This is an official implementation in PyTorch of TeST.
- We propose TEST, which employs three transformer-based architecture variants, to conduct temporal action localization.
- The three transformer-based architectures can effectively improve localization performance and space-time efficiency.
- We propose to integrate the results from multiple feature maps to obtain more comprehensive predictions.
- Extensive experiments on two real-world benchmarks validate the effectiveness and superiority of our proposed TEST.
This repository is based on AFSD, using a similar code structure and environment.
- NVIDIA GPU supporting CUDA 9.2
- CUDA 9.2
- Python 3.7
- Pytorch == 1.4.0 (Please make sure that the pytorch version is 1.4.0 due to the module from AFSD)
conda install pytorch==1.4.0 cudatoolkit=9.2 -c pytorch
cd AFSD
python setup.py develop
pip install einops
pip install pyyaml
pip install pandas
You could follow AFSD to download the needed data.
- THUMOS14 Data
- Download the RGB and flow npy files
- Create a 'data' fold
- Put npy files into corresponding files
- Backbone Parameters
- Download the RGB and flow backbone parameters
- Create a 'backbone' fold
- Put 'rgb_imagenet.pt' and 'flow_imagenet.pt' in the 'backbone'
Make sure the file structure is correct.
├── AFSD # the AFSD module to obtain boundary features
│ ├── boundary_max_pooling_cuda.cpp
│ ├── boundary_max_pooling_kernel.cu
│ └── setup.py # install the AFSD module
├── backbones # the backbone parameters
│ ├── flow_imagenet.pt # parameters for flow backbone
│ └── rgb_imagenet.pt # parameters for rgb backbone
├── configs # the training configs
│ ├── thumos_flow.yaml # config for flow model
│ └── thumos_rgb.yaml # config for rgb model
├── data # THUMOS dataset
│ ├── test_flow_npy
│ ├── test_npy
│ ├── validation_flow_npy
│ └── validation_npy
├── dataset # dataset files
│ ├── __init__.py
│ ├── dataset.py
│ └── video_transforms.py
├── imgs # iamges for README
│ └── overview.png
├── model # the main model files
│ ├── __init__.py
│ ├── boundary_pooling_op.py
│ ├── i3d_backbone.py
│ ├── layers.py
│ └── main.py
├── config.py # process config
├── evaluate.py # evaluate TeST
├── LICENSE
├── losses.py # the loss function
├── README.md
├── test_ensemble.py # test TeST using single feature map
├── test_single.py # test TeST using multiple feature map
└── train.py # train TeST
Train rgb model using:
python train.py --config_file configs/thumos_rgb.yaml
or train flow model using:
python train.py --config_file configs/thumos_flow.yaml
You could change the hyper-parameters in corresponding yaml files.
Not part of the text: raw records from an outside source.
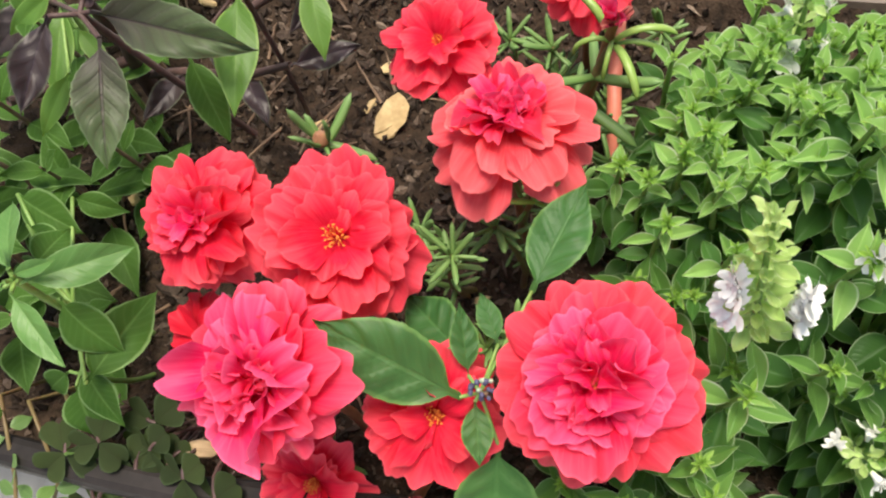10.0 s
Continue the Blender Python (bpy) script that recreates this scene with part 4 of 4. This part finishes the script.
W = random.Random(31)
basil_spike((-0.25, 0.15), (-0.262, 0.131, 0.274), (-0.267, 0.1295, 0.3165), W, 12, 0, 0.0058, "tall pale basil flower spike with white florets", bract=0.0082, clusters=(((-0.2515, 0.128, 0.289), 8), ((-0.2725, 0.1266, 0.2885), 7)))
basil_spike((-0.19, 0.14), (-0.190, 0.122, 0.258), (-0.193, 0.114, 0.280), W, 8, 11, 0.0050, "basil spike crowned with white florets", bract=0.0072, where=(0.2, 0.9))
basil_spike((-0.21, 0.135), (-0.206, 0.112, 0.262), (-0.207, 0.107, 0.272), W, 3, 3, 0.0054, "small basil spike with two white florets", bract=0.006)
basil_spike((-0.155, 0.145), (-0.155, 0.126, 0.246), (-0.156, 0.119, 0.266), W, 6, 7, 0.0048, "pale basil spike with four white florets", bract=0.0068, where=(0.2, 0.8))
basil_spike((-0.252, 0.235), (-0.253, 0.229, 0.258), (-0.254, 0.231, 0.302), W, 7, 4, 0.0055, "upright green basil spike by the back rim", where=(0.0, 0.25))
basil_spike((-0.186, 0.19), (-0.187, 0.176, 0.272), (-0.188, 0.179, 0.296), W, 4, 3, 0.0058, "basil spike with single white florets", where=(0.1, 0.95), bract=0.0045)
basil_spike((0.02, 0.15), (0.010, 0.137, 0.276), (0.015, 0.129, 0.298), W, 9, 0, 0.005, "pale green basil flower head", bract=0.0066)
basil_spike((-0.22, 0.155), (-0.236, 0.150, 0.280), (-0.238, 0.147, 0.296), W, 3, 1, 0.0055, "basil spike with a single white floret", bract=0.0045)
basil_spike((-0.19, 0.11), (-0.193, 0.086, 0.256), (-0.194, 0.081, 0.270), W, 6, 0, 0.005, "pale green basil flower head over the rim", bract=0.006)
basil_spike((0.03, 0.16), (0.038, 0.148, 0.300), (0.040, 0.145, 0.316), W, 4, 0, 0.005, "pale green basil head", bract=0.007)
basil_spike((-0.225, 0.14), (-0.231, 0.118, 0.238), (-0.232, 0.113, 0.250), W, 3, 3, 0.0052, "low basil spike with white florets", bract=0.005)


# ---- broad-leaved seedling among the red flowers ----
def leafy(name, foot, node, leaves, label, category="plant", stem=M_STEM_GREEN, r=0.0012):
    """A stem with single leaves given by base, tip, width ratio, mesh pool and face."""
    f = soil_foot(*foot)
    t = thing(name, f, label, category)
    part("stem", tube_mesh("stem", bow(f, node, 7, (0.003, -0.002, 0)), r, stem), t)
    rng = random.Random(len(leaves))
    for base, tip, pool, face, wide in leaves:
        base, tip = Vector(base), Vector(tip)
        d = tip - base
        part("leaf_stalk", tube_mesh("leaf_stalk", bow(node, base, 4), r * 0.6, stem), t)
        part("leaf", rng.choice(pool), t, frame_of(base, d, face, d.length, d.length * wide))
    return t

leafy("salvia_plant", (-0.318, 0.135), (-0.319, 0.108, 0.259), [
    ((-0.324, 0.107, 0.256), (-0.3575, 0.1105, 0.2785), BROAD, (0.15, -0.5, 0.85), 1.0),
    ((-0.3125, 0.1375, 0.257), (-0.3035, 0.169, 0.2635), BROAD, (-0.1, -0.5, 0.85), 1.05),
    ((-0.329, 0.122, 0.246), (-0.350, 0.138, 0.242), BROAD, (0.2, -0.4, 0.9), 1.2),
    ((-0.314, 0.100, 0.246), (-0.311, 0.072, 0.222), BROAD, (0.1, -0.7, 0.7), 1.2),
    ((-0.320, 0.106, 0.258), (-0.316, 0.092, 0.254), BROAD, (0.2, -0.3, 0.9), 1.1),
    ((-0.323, 0.112, 0.258), (-0.328, 0.127, 0.266), BROAD, (0.5, -0.5, 0.7), 0.9),
    ((-0.318, 0.122, 0.256), (-0.325, 0.134, 0.26), BROAD, (0.3, -0.4, 0.8), 0.9),
], "leafy salvia seedling with broad glossy green leaves", r=0.0008)
head = thing("dried_floret_head", soil_foot(-0.316, 0.13), "small dried blue and grey floret head on a thin stalk", "flower")
part("stem", tube_mesh("stem", bow(soil_foot(-0.316, 0.13), (-0.317, 0.107, 0.263), 5), 0.0007, M_STEM_BROWN), head)
rb = random.Random(3)
for i in range(14):
    part("floret", lump_mesh("blue_floret", M_LAVENDER if i < 11 else M_SEEDHEAD, (1, 1, 1.3), 0.3, i), head, Matrix.Translation((-0.318 + rb.uniform(-0.004, 0.003), 0.107 + rb.uniform(-0.002, 0.002), 0.265 + rb.uniform(-0.001, 0.002))) @ Matrix.Scale(rb.uniform(0.0005, 0.0008), 4))

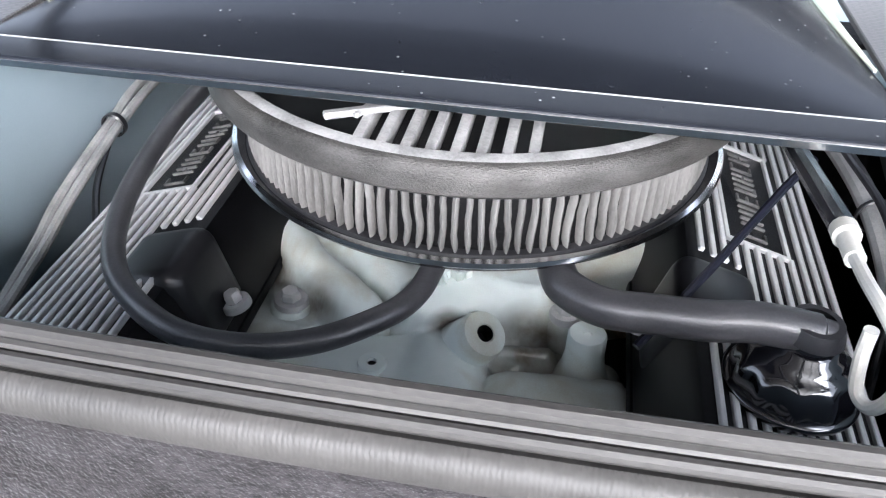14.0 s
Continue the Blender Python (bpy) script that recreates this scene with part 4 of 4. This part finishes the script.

You can test TeST using a single feature map by:
python test_single.py --config_file configs/thumos_rgb.yaml
python test_single.py --config_file configs/thumos_flow.yaml
or test using multiple feature maps:
python test_ensemble.py --config_file configs/thumos_rgb.yaml
You can evaluate the output by running:
python evaluate.py --output_json output/detection_results_ensemble.json
If you find our work interesting/helpful, please consider citing TeST:
@article{wan2024test,
title={TeST: Temporal-spatial separated transformer for temporal action localization},
author={Wan, Herun and Luo, Minnan and Li, Zhihui and Wang, Yang},
journal={Neurocomputing},
pages={128688},
year={2024},
publisher={Elsevier}
}
Feel free to open issues in this repository! Instead of emails, GitHub issues are much better at facilitating a conversation between you and our team to address your needs. You can also contact Herun Wan through [email protected].
- 20241030: We uploaded the complete codes for the THUMOS14 dataset and completed the readme.
- 20241006: We uploaded the initial codes without details. We plan to upload the complete codes and details by November.